Rapid Reconstruction of Storm Surge Footprints Using Principal Component Analysis and SFINCS Under Sea-Level Rise Scenarios

Storm surge, especially when combined with sea-level rise, is a key driver of coastal flood risk for communities and critical assets in tropical cyclone-prone regions. For applications such as insurance underwriting and portfolio risk assessment, probabilistic analyses based on natural catastrophe model require very large synthetic event sets (e.g., tens of thousands of storms), which in principle demand high-resolution simulations over extensive coastal domains. However, state-of-the-art hydrodynamic models are computationally expensive at fine spatial resolution and even reduced-physics models such as SFINCS (Super-Fast INundation of CoastS) are still computationally intensive when applied at high resolution to very large event sets. These computational constraints hinder timely and comprehensive assessments of storm surge hazards under current conditions and future sea-level-rise scenarios.

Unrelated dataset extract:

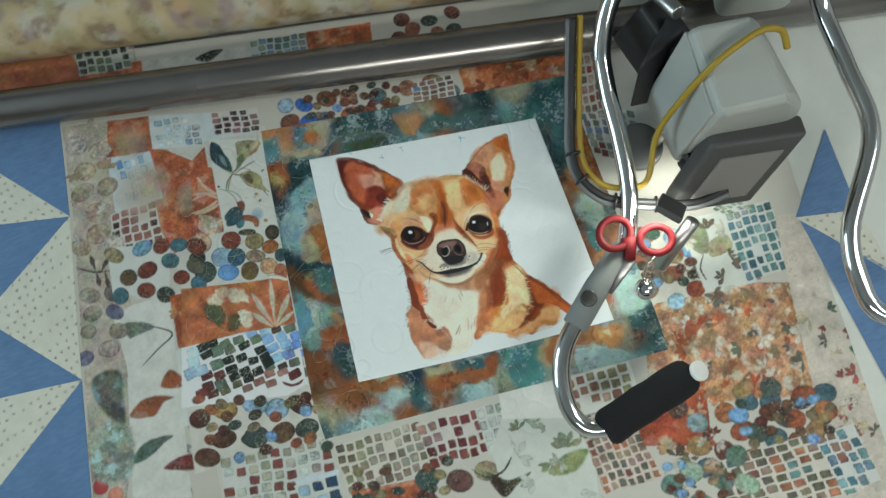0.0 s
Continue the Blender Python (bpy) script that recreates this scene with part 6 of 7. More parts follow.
poly("print", (109, 124, 105), [(-142, 88), (-141, 90), (-130, 91), (-128, 90), (-127, 83), (-128, 81), (-140, 80), (-141, 81)], 0.35, 0.38, 0.2, 0.3, True)
poly("print", (115, 130, 110), [(-121, 83), (-120, 85), (-109, 87), (-107, 86), (-105, 78), (-107, 77), (-117, 75), (-119, 76)], 0.35, 0.38, 0.2, 0.3, True)
poly("print", (110, 124, 105), [(-159, 87), (-158, 88), (-148, 91), (-146, 90), (-144, 83), (-145, 81), (-155, 78), (-157, 80)], 0.35, 0.38, 0.2, 0.3, True)
poly("print", (101, 115, 97), [(-155, 79), (-154, 81), (-143, 83), (-142, 82), (-140, 74), (-141, 72), (-152, 70), (-154, 71)], 0.35, 0.38, 0.2, 0.3, True)
poly("print", (109, 124, 105), [(-111, 47), (-109, 48), (-99, 50), (-98, 49), (-96, 41), (-98, 40), (-108, 38), (-109, 40)], 0.35, 0.38, 0.2, 0.3, True)
poly("print", (100, 124, 107), [(-173, 81), (-172, 84), (-159, 86), (-157, 85), (-155, 75), (-156, 73), (-169, 71), (-171, 72)], 0.35, 0.38, 0.2, 0.3, True)
poly("print", (103, 128, 111), [(-176, 66), (-174, 68), (-162, 69), (-160, 68), (-158, 59), (-160, 57), (-173, 55), (-174, 57)], 0.35, 0.38, 0.2, 0.3, True)
poly("print", (94, 117, 101), [(-175, 40), (-174, 43), (-162, 45), (-160, 43), (-158, 33), (-159, 31), (-171, 29), (-173, 31)], 0.35, 0.38, 0.2, 0.3, True)
poly("print", (42, 50, 42), [(-137, 79), (-135, 80), (-124, 83), (-122, 82), (-121, 75), (-122, 74), (-133, 71), (-135, 72)], 0.35, 0.38, 0.2, 0.3, True)
poly("print", (42, 49, 42), [(-175, 93), (-173, 94), (-163, 95), (-161, 94), (-160, 87), (-162, 85), (-172, 84), (-174, 86)], 0.35, 0.38, 0.2, 0.3, True)
poly("print", (37, 44, 37), [(-189, 89), (-188, 91), (-177, 94), (-175, 93), (-173, 85), (-174, 83), (-186, 81), (-188, 82)], 0.35, 0.38, 0.2, 0.3, True)
poly("print", (43, 51, 43), [(-186, 78), (-185, 80), (-173, 83), (-171, 83), (-169, 75), (-171, 74), (-182, 71), (-183, 72)], 0.35, 0.38, 0.2, 0.3, True)
poly("print", (37, 44, 37), [(-118, 69), (-117, 71), (-106, 73), (-104, 72), (-102, 65), (-104, 64), (-115, 61), (-116, 62)], 0.35, 0.38, 0.2, 0.3, True)
poly("print", (41, 49, 41), [(-114, 59), (-113, 61), (-103, 64), (-101, 63), (-99, 55), (-100, 53), (-110, 51), (-112, 52)], 0.35, 0.38, 0.2, 0.3, True)
poly("print", (37, 44, 37), [(-128, 59), (-127, 61), (-117, 61), (-115, 60), (-115, 53), (-116, 52), (-126, 51), (-128, 52)], 0.35, 0.38, 0.2, 0.3, True)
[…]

To address this challenge, a fast reconstruction framework that combines Principal Component Analysis (PCA) with SFINCS is developed to efficiently generate high-resolution storm surge footprints from a large event set. Using Busan, South Korea, as a case study, low-resolution simulations are conducted for a large set of storm surge events and maximum water level profiles at coastal stations are extracted. PCA is applied to these profiles to identify the dominant modes of variability. The resulting principal components form the basis for selecting a reduced subset of representative events via K-means clustering, which are then simulated at high resolution. Storm surge footprints for the full event set are then reconstructed through weighted interpolation in the space spanned by PCA components.

Retaining principal components that explain more than 90% of the variance, the proposed methodology achieves mean reconstruction errors below 0.25m and Jaccard indices above 0.8 across all deciles. Furthermore, applying the same PCA loading vectors to sea-level-rise scenarios yields mean reconstruction errors below 0.15 m and Jaccard indices above 0.95 across all deciles. Relative to benchmark simulations of the full event set, the approach substantially reduces computational time while preserving spatial accuracy, including elevated sea-level conditions. This PCA-SFINCS framework enhances efficient coastal hazard modeling, with potential extensions incorporating cyclonic parameters and optimization techniques. Beyond academic applications, it offers substantial value for industry-oriented risk management by enabling rapid and robust assessments of storm surge hazards under various sea levels under climate change scenarios. This framework supports systematic evaluation of risk variations and facilitates timely decision-making in coastal planning, insurance underwriting, and infrastructure resilience for industry-oriented stakeholders.